Joshua Buchalter: Yes. Thank you. You know, a lot of attention gets paid to your CapEx for obvious reasons, but R&D grew I think 7% or 8% in 2022 after being flat for a few years. And I think you guys fair or unfair get dinged for under-investing on the R&D lines. So I was wondering could you walk through some of your priorities for that spending and how should we think about R&D into 2023? Recognize it might be a question for next week. Thank you.

Rafael Lizardi: Sure. No, I’m happy to address that. So first, these are long-term investments in nature. The R&D, clearly that’s where we get the, continue to build on the broad portfolio. That’s where we have process technology and that we get results over many, many years into the future. And we’re going to protect those investments. But it’s not just R&D, even in SG&A we have areas that are tied to capabilities. TI.com is the best example. That’s another place where we’re investing, and that’s tied to a long-term top line growth of the company to be strengthening the reach of channels advantage, you could add CapEx to that picture. That’s also obviously a long-term investment to strengthen our manufacturing and technology advantage.

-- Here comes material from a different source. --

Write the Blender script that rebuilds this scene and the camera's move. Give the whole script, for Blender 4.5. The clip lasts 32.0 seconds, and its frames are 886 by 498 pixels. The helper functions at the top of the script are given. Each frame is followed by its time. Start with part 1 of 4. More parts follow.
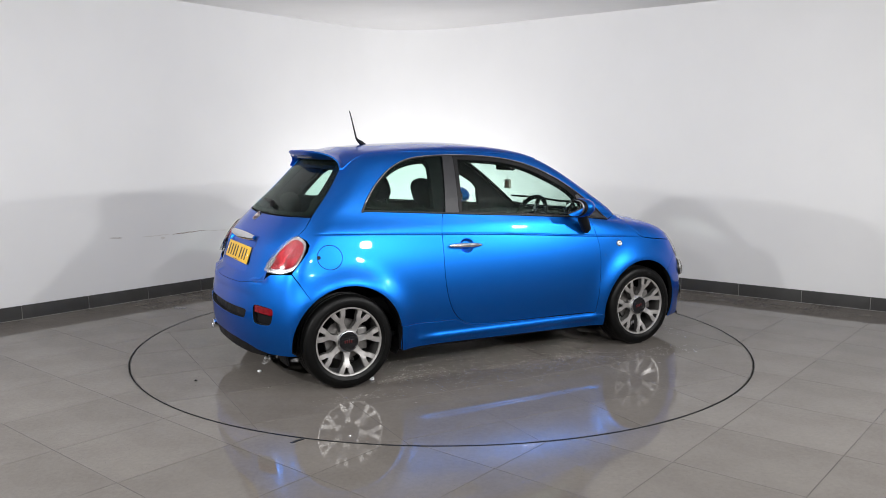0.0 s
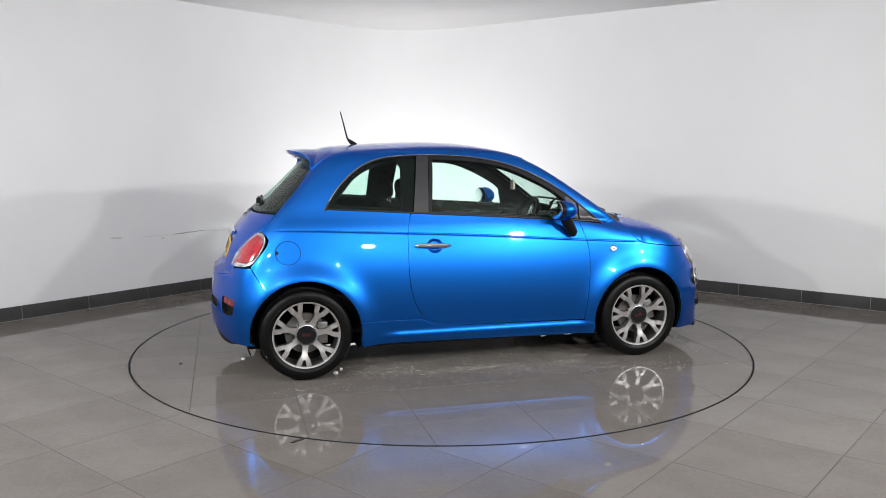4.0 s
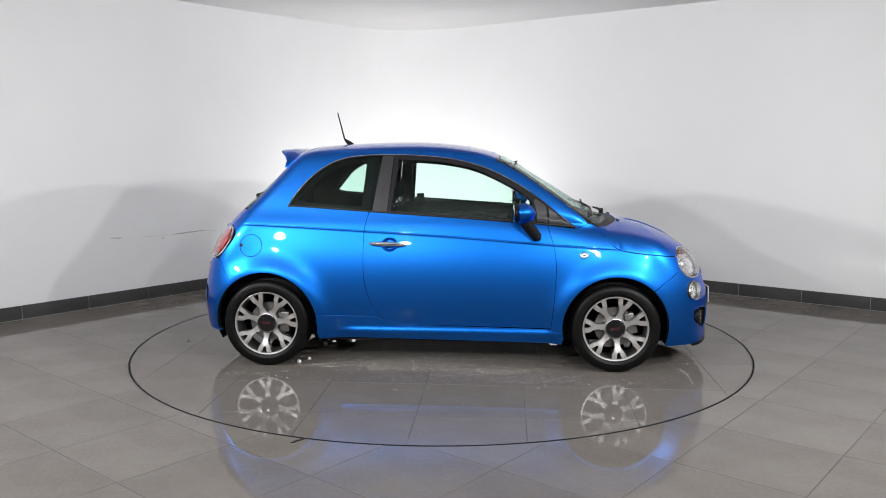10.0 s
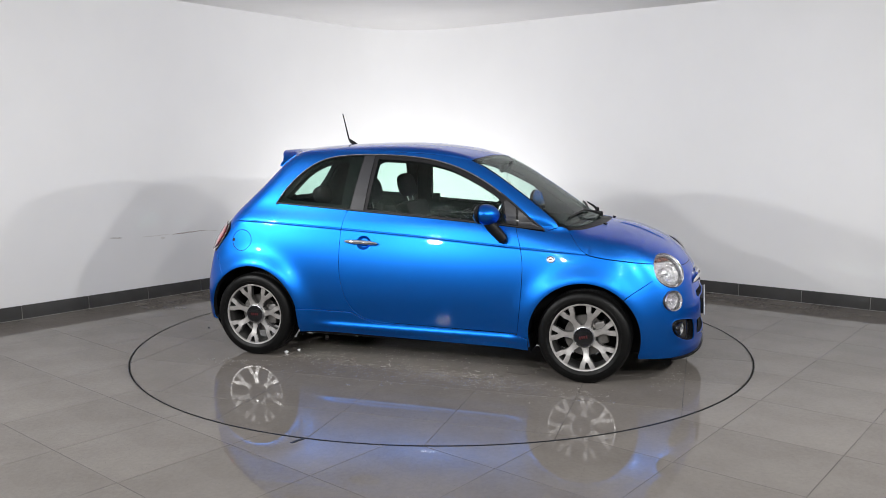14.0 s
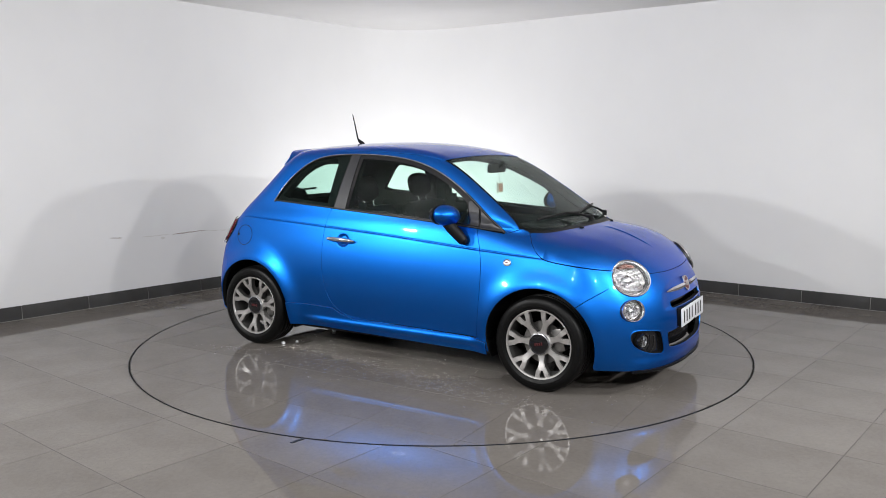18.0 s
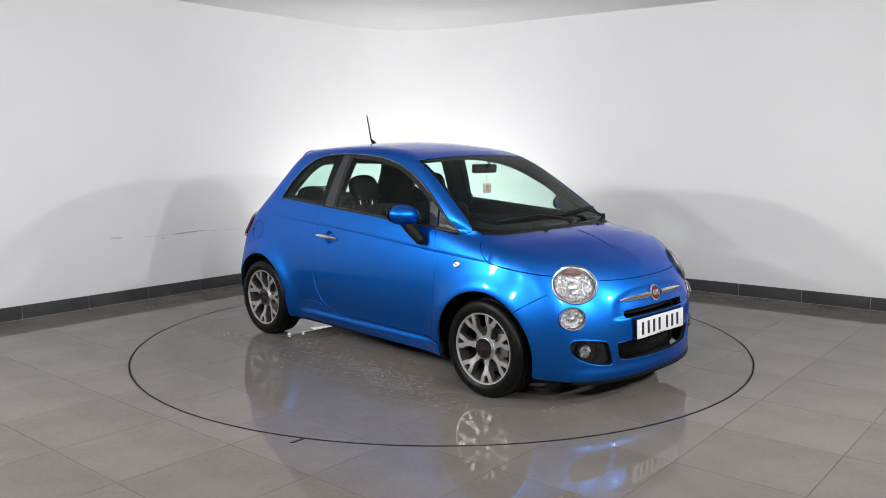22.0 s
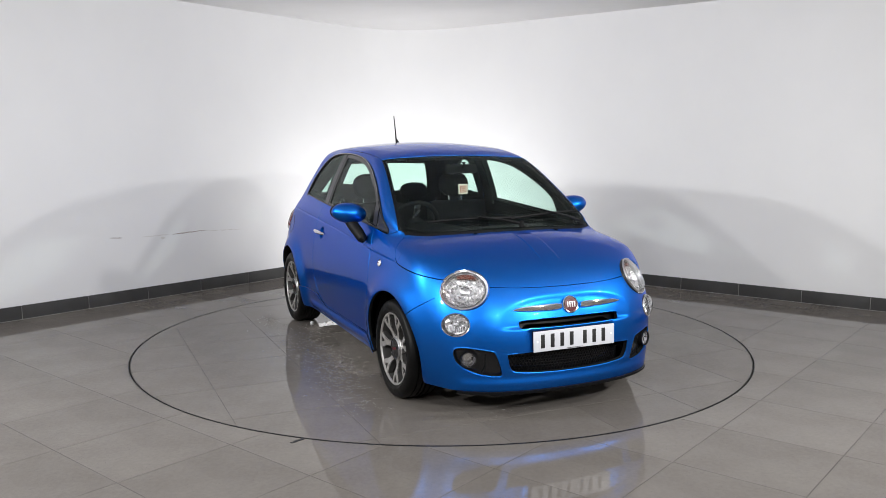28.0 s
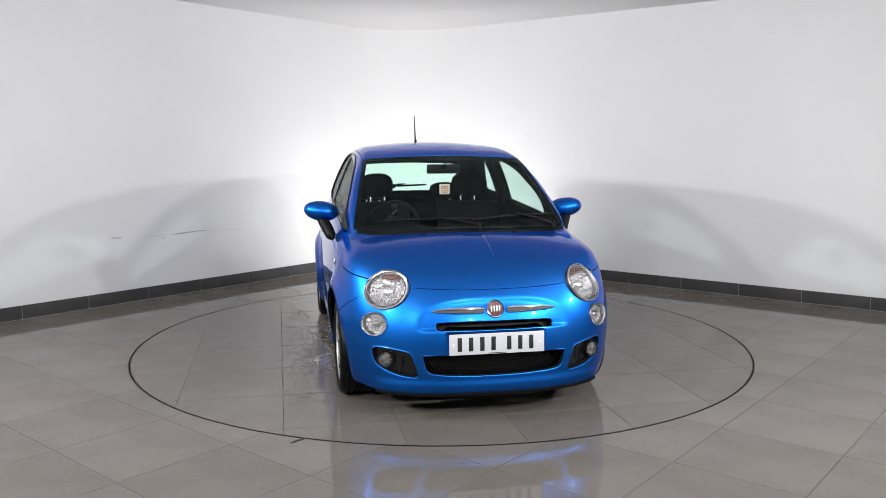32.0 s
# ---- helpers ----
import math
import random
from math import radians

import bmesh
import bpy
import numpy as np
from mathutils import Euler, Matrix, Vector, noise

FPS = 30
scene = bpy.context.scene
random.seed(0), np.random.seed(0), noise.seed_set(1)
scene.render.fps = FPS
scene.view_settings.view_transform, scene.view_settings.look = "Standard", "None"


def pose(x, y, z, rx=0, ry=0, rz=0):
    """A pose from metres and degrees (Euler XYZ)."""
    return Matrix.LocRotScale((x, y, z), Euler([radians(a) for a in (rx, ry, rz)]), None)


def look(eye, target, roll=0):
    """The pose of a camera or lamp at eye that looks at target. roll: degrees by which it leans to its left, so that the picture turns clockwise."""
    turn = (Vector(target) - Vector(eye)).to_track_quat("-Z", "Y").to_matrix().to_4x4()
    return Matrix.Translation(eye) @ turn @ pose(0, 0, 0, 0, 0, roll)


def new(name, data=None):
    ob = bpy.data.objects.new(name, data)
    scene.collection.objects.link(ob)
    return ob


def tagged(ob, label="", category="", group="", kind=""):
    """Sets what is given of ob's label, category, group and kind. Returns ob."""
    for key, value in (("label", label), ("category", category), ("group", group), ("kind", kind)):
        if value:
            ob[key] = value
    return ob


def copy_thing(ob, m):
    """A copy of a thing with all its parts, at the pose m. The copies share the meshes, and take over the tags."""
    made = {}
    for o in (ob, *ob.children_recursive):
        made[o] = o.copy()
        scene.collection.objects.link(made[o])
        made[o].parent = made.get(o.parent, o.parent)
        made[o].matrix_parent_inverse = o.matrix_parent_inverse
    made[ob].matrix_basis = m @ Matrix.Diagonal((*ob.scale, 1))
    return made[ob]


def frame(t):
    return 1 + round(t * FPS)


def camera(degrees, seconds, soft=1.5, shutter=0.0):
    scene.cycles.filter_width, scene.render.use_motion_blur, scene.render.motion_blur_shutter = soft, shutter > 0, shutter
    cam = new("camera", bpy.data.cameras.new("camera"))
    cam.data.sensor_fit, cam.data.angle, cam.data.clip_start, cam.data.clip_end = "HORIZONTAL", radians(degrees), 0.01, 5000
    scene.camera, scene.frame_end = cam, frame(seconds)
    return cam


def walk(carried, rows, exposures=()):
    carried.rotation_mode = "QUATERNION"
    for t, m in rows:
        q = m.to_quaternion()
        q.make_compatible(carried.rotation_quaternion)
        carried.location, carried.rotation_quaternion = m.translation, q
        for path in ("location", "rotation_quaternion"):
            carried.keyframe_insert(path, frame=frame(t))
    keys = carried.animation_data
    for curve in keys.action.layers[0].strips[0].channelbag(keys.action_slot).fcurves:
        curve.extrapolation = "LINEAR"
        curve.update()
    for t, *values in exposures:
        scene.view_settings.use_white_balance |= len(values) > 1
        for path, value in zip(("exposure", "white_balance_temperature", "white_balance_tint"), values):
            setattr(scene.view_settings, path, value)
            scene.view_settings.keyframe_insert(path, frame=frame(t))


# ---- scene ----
EYE = (0.0, -6.086, 1.4857)
cam = camera(57.19, 32.0, soft=0.6)
LINE = (EYE, (EYE[0] + 0.0018273, EYE[1] + 0.9915118, EYE[2] - 0.1300036), -0.05)
walk(cam, [(0.0, look(*LINE)), (32.0, look(*LINE))], exposures=[(0.0, 0.18), (32.0, 0.18)])

# the turntable's heading, in degrees, from the start to the end
TURN = [(0.0, 28.46), (6.0, 8.41), (9.0, -1.29), (13.0, -14.5), (19.0, -34.6), (23.0, -48.22), (28.0, -65.23), (32.0, -78.72)]
OFF = (-1.1038, -0.0783)      # the rear axle's middle, from the turntable's axis

# ---- light ----
world = bpy.data.worlds.new("world")
scene.world = world
world.use_nodes = True
world.node_tree.nodes["Background"].inputs[0].default_value = (0.9, 0.95, 1.0, 1)
world.node_tree.nodes["Background"].inputs[1].default_value = 0.0


def area_lamp(name, eye, target, size, power, colour=(1, 1, 1), spread=180):
    d = bpy.data.lights.new(name, "AREA")
    d.shape, d.size, d.size_y = "RECTANGLE", size[0], size[1]
    d.energy, d.color, d.spread = power, colour, radians(spread)
    ob = new(name, d)
    ob.matrix_world = look(eye, target)
    return ob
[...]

If you look at the, over the last four or five years, our OpEx, so R&D and SG&A, they’ve been at a very steady $3.2 billion for like four or five years. This year for the first time, we picked that up to $3.4 billion. So we went up a little bit as we increased investments. And actually that was an impact on due to inflation, which we’re not immune to that, you can expect that to continue increasing a little bit over the, in 2023 and over the next several years as we continue to increase investments. There’s also the inflation component and but big picture, those are great long-term investments that will feel the growth for the company over the next 10 to 15 years.

Dave Pahl: Okay. Thank you, Joshua. And thank you all for joining us. Again, we look forward to sharing with you our capital management update next Thursday, February 2nd, at 10:00 AM Central Time. And a replay of this call will be available shortly on our website. Good evening.

Operator: That does conclude today’s conference. Thank you all for your participation. You may now disconnect.